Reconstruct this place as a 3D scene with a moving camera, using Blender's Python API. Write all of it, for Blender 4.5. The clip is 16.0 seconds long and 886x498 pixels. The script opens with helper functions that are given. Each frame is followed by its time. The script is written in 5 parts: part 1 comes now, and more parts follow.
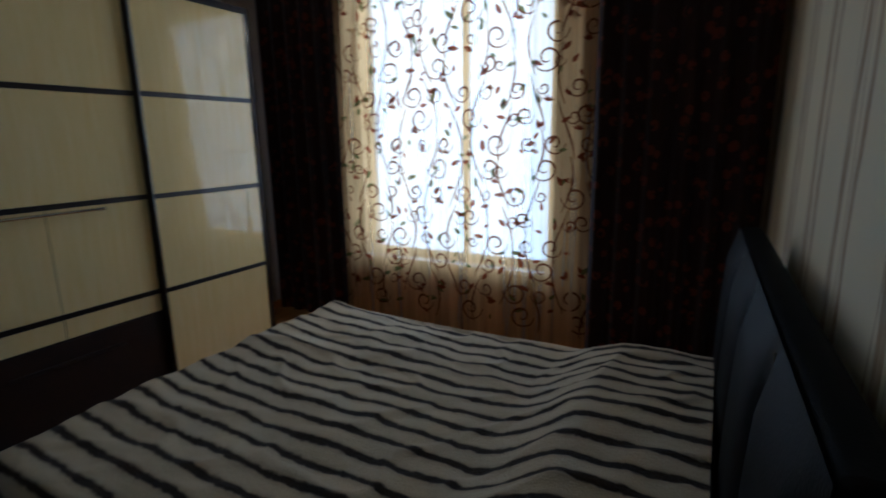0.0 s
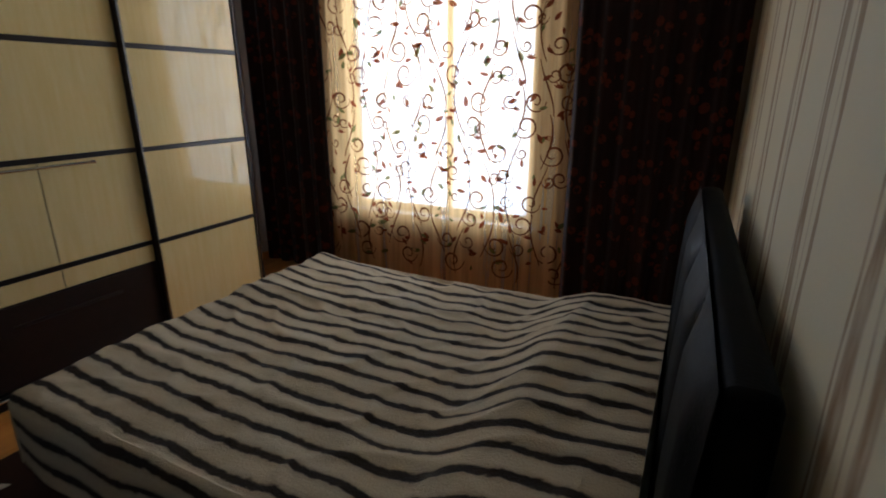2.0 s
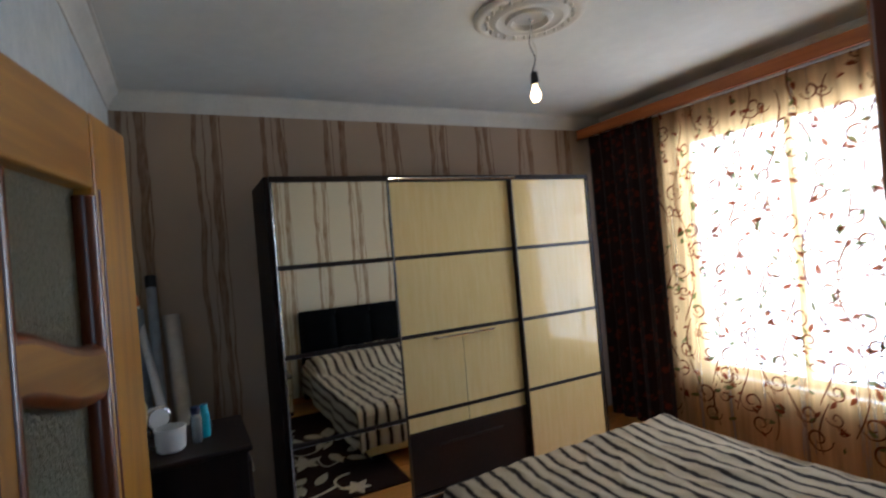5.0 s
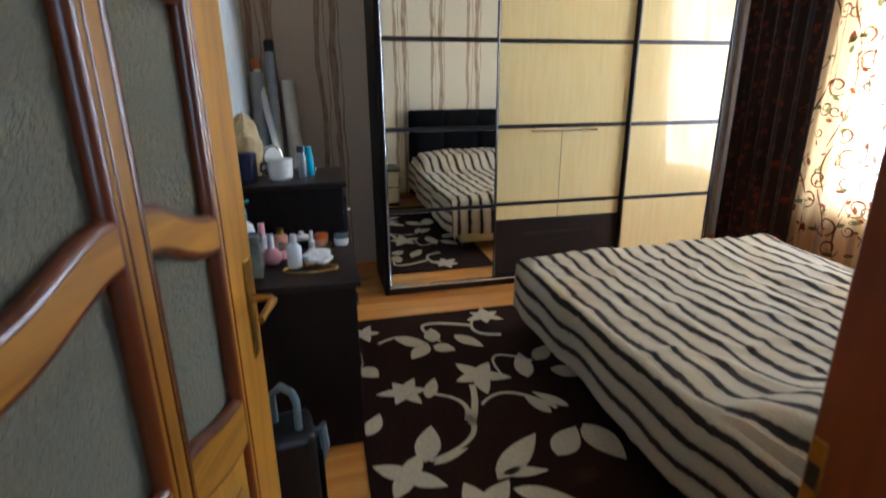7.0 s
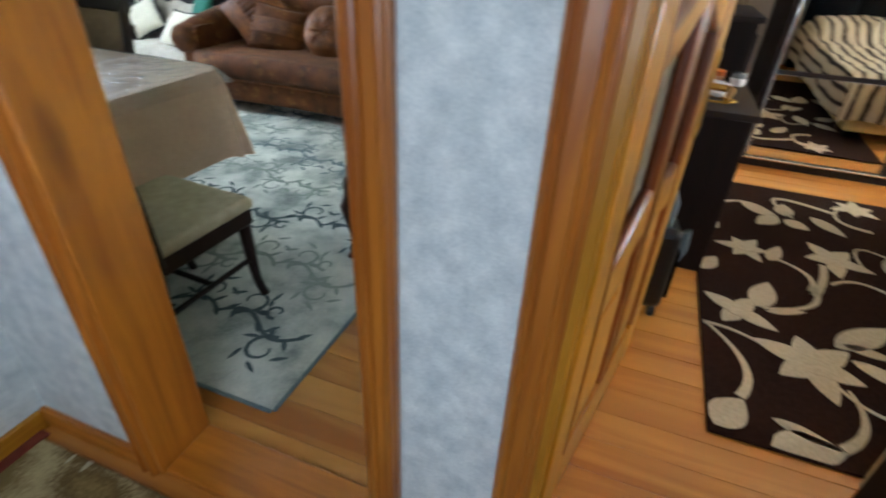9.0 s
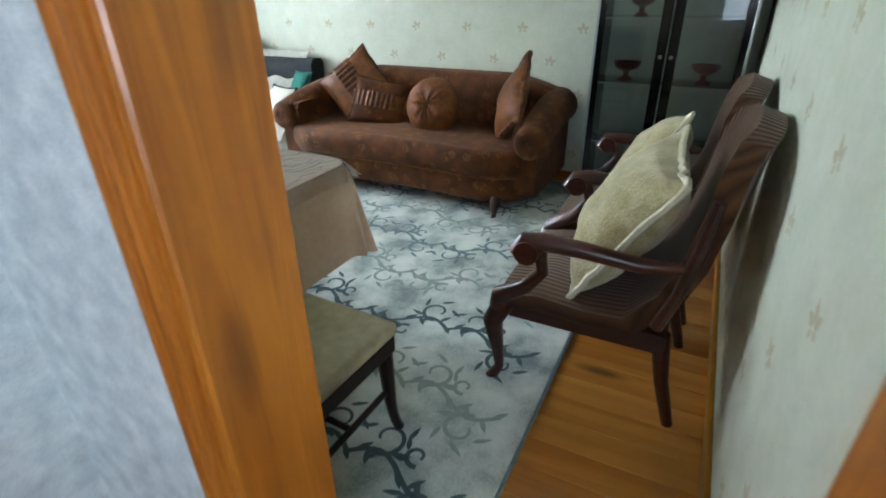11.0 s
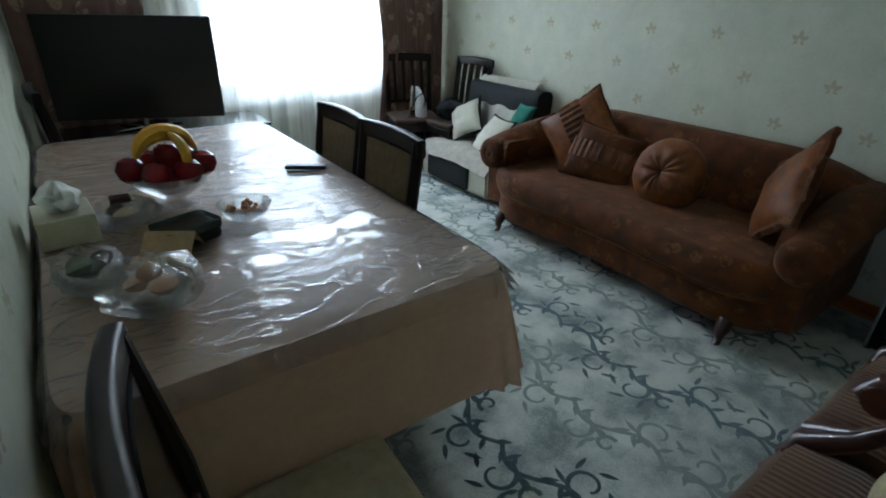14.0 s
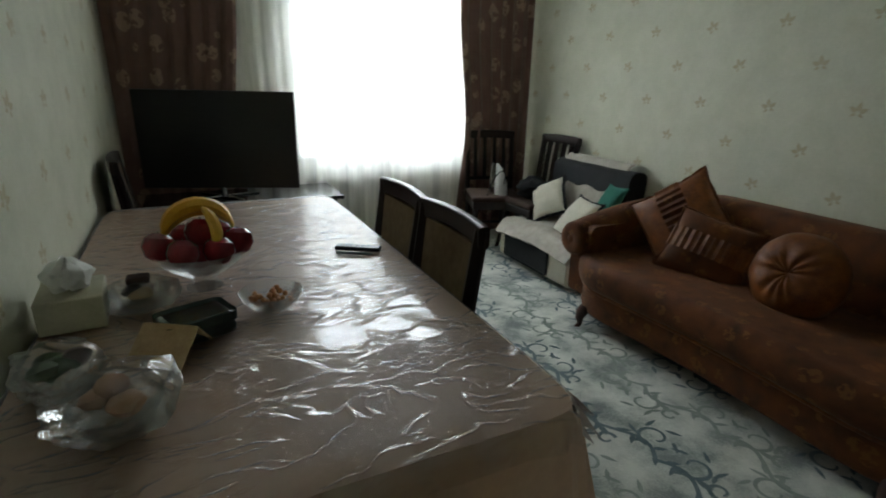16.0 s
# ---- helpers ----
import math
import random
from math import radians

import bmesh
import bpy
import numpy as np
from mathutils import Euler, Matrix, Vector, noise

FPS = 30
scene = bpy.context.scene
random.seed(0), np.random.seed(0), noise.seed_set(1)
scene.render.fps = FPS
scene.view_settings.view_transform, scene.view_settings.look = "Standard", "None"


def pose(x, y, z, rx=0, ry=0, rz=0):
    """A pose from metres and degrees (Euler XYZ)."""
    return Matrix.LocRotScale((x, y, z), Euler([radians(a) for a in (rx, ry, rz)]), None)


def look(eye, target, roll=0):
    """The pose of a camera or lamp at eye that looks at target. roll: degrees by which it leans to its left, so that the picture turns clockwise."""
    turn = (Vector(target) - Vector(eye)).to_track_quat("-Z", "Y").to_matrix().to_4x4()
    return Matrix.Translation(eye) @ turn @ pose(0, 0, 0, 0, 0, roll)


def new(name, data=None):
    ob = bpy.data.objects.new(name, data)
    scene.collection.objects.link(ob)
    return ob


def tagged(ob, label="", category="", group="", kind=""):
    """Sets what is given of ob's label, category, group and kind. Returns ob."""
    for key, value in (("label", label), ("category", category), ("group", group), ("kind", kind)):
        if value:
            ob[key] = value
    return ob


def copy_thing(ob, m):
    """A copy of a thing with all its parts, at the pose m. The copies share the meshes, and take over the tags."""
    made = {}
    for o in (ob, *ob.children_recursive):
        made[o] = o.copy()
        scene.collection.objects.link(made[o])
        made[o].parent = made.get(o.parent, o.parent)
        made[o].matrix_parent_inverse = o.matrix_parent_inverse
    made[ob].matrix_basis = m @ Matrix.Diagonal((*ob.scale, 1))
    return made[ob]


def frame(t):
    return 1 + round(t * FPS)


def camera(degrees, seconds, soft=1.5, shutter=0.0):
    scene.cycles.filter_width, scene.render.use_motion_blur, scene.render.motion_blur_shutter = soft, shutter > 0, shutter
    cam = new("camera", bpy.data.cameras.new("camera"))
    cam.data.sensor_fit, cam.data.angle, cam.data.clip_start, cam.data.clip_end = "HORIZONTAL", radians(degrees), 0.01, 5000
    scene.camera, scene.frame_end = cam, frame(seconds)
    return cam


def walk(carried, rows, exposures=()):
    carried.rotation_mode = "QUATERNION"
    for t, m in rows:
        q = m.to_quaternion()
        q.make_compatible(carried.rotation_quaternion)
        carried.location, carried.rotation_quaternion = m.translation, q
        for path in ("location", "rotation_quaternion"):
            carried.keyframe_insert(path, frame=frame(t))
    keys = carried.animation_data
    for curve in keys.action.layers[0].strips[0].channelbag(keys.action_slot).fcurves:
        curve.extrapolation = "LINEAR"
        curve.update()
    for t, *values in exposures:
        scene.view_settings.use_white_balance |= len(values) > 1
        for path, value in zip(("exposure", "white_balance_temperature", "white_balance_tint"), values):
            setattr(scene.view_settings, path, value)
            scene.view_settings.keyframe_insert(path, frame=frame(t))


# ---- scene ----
import collections

cam = camera(82.1, 16.0, soft=1.8, shutter=0.5)
PATH = [
    (0, (0.283, -0.019, 1.484), (-0.648, 1.699, 1.058), -0.9),
    (0.5, (0.203, -0.034, 1.539), (-0.481, 1.785, 1.067), -1.4),
    (1, (0.215, -0.058, 1.536), (-0.476, 1.739, 0.998), -0.7),
    (1.5, (0.241, -0.084, 1.517), (-0.502, 1.678, 0.929), 0.4),
    (2, (0.348, -0.142, 1.53), (-0.504, 1.563, 0.923), -0.0),
    (2.5, (0.471, -0.248, 1.577), (-0.582, 1.371, 1.058), -1.4),
    (2.8, (0.535, -0.32, 1.626), (-0.678, 1.221, 1.234), -2.3),
    (3, (0.538, -0.399, 1.665), (-0.721, 1.12, 1.339), -2.5),
    (3.5, (0.613, -0.5, 1.738), (-0.779, 0.933, 1.629), -4.0),
    (4, (0.719, -0.6, 1.79), (-0.829, 0.665, 1.834), -6.2),
    (4.2, (0.74, -0.653, 1.81), (-0.871, 0.527, 1.922), -6.2),
    (6.3, (0.824, -0.48, 1.555), (-1.088, -0.024, 1.189), -3.1),
    (6.5, (0.843, -0.475, 1.53), (-1.057, -0.03, 1.091), -2.4),
    (6.6, (0.85, -0.469, 1.526), (-1.041, -0.028, 1.047), -2.5),
    (7, (0.904, -0.501, 1.442), (-0.953, -0.064, 0.842), -0.5),
    (7.5, (1.017, -0.568, 1.369), (-0.772, -0.092, 0.611), 1.7),
    (8, (1.13, -0.707, 1.337), (-0.595, -0.295, 0.413), 3.2),
    (8.5, (1.223, -0.796, 1.321), (-0.486, -0.929, 0.29), 2.6),
    (9, (1.308, -0.862, 1.323), (-0.279, -1.438, 0.25), 2.5),
    (9.5, (1.329, -0.943, 1.331), (-0.211, -1.756, 0.348), 2.7),
    (9.9, (1.268, -1.079, 1.371), (-0.257, -1.963, 0.425), 1.9),
    (10.2, (1.243, -1.171, 1.378), (-0.305, -2.052, 0.467), 0.6),
    (12.5, (0.531, -1.649, 1.357), (-1.059, -2.403, 0.406), -1.1),
    (13, (0.433, -1.681, 1.413), (-0.933, -2.769, 0.438), -1.7),
    (13.5, (0.403, -1.635, 1.431), (-0.717, -3.008, 0.503), 0.0),
    (14, (0.413, -1.672, 1.447), (-0.658, -3.114, 0.567), 1.6),
    (14.5, (0.382, -1.71, 1.441), (-0.657, -3.205, 0.613), 0.7),
    (15, (0.32, -1.771, 1.446), (-0.716, -3.307, 0.693), 0.1),
    (15.5, (0.247, -1.913, 1.396), (-0.751, -3.532, 0.776), 1.2),
    (16, (0.163, -1.928, 1.401), (-0.685, -3.628, 0.775), 1.4),
]
EXPOSURES = [(0, -2.05, 4500, 5), (0.6, -1.65, 5000, 10), (1.5, -1.5, 5200, 10), (2.4, -1.4, 5200, 10), (3.2, -2.0, 4900, 9), (4.2, -1.5, 5000, 10), (6.3, 0.25, 5000, 9), (7.4, 0.65, 4750, 9), (8.0, 1.15, 4550, 9), (8.6, 1.2, 5250, 9), (10.2, 1.3, 5800, 9), (12.3, 1.4, 4900, 7), (13.2, 0.5, 5000, 7), (14.5, -0.12, 5600, 9), (16, -0.5, 6200, 10)]
walk(cam, [(t, look(eye, target, roll)) for t, eye, target, roll in PATH], EXPOSURES)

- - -

Set exercise – Take the material above from its first line through the line holding "pose from metres" and set it down exactly, without the pictures.

Reply to the exercise –
Reconstruct this place as a 3D scene with a moving camera, using Blender's Python API. Write all of it, for Blender 4.5. The clip is 16.0 seconds long and 886x498 pixels. The script opens with helper functions that are given. Each frame is followed by its time. The script is written in 5 parts: part 1 comes now, and more parts follow.
0.0 s
2.0 s
5.0 s
7.0 s
9.0 s
11.0 s
14.0 s
16.0 s
# ---- helpers ----
import math
import random
from math import radians

import bmesh
import bpy
import numpy as np
from mathutils import Euler, Matrix, Vector, noise

FPS = 30
scene = bpy.context.scene
random.seed(0), np.random.seed(0), noise.seed_set(1)
scene.render.fps = FPS
scene.view_settings.view_transform, scene.view_settings.look = "Standard", "None"


def pose(x, y, z, rx=0, ry=0, rz=0):
    """A pose from metres and degrees (Euler XYZ)."""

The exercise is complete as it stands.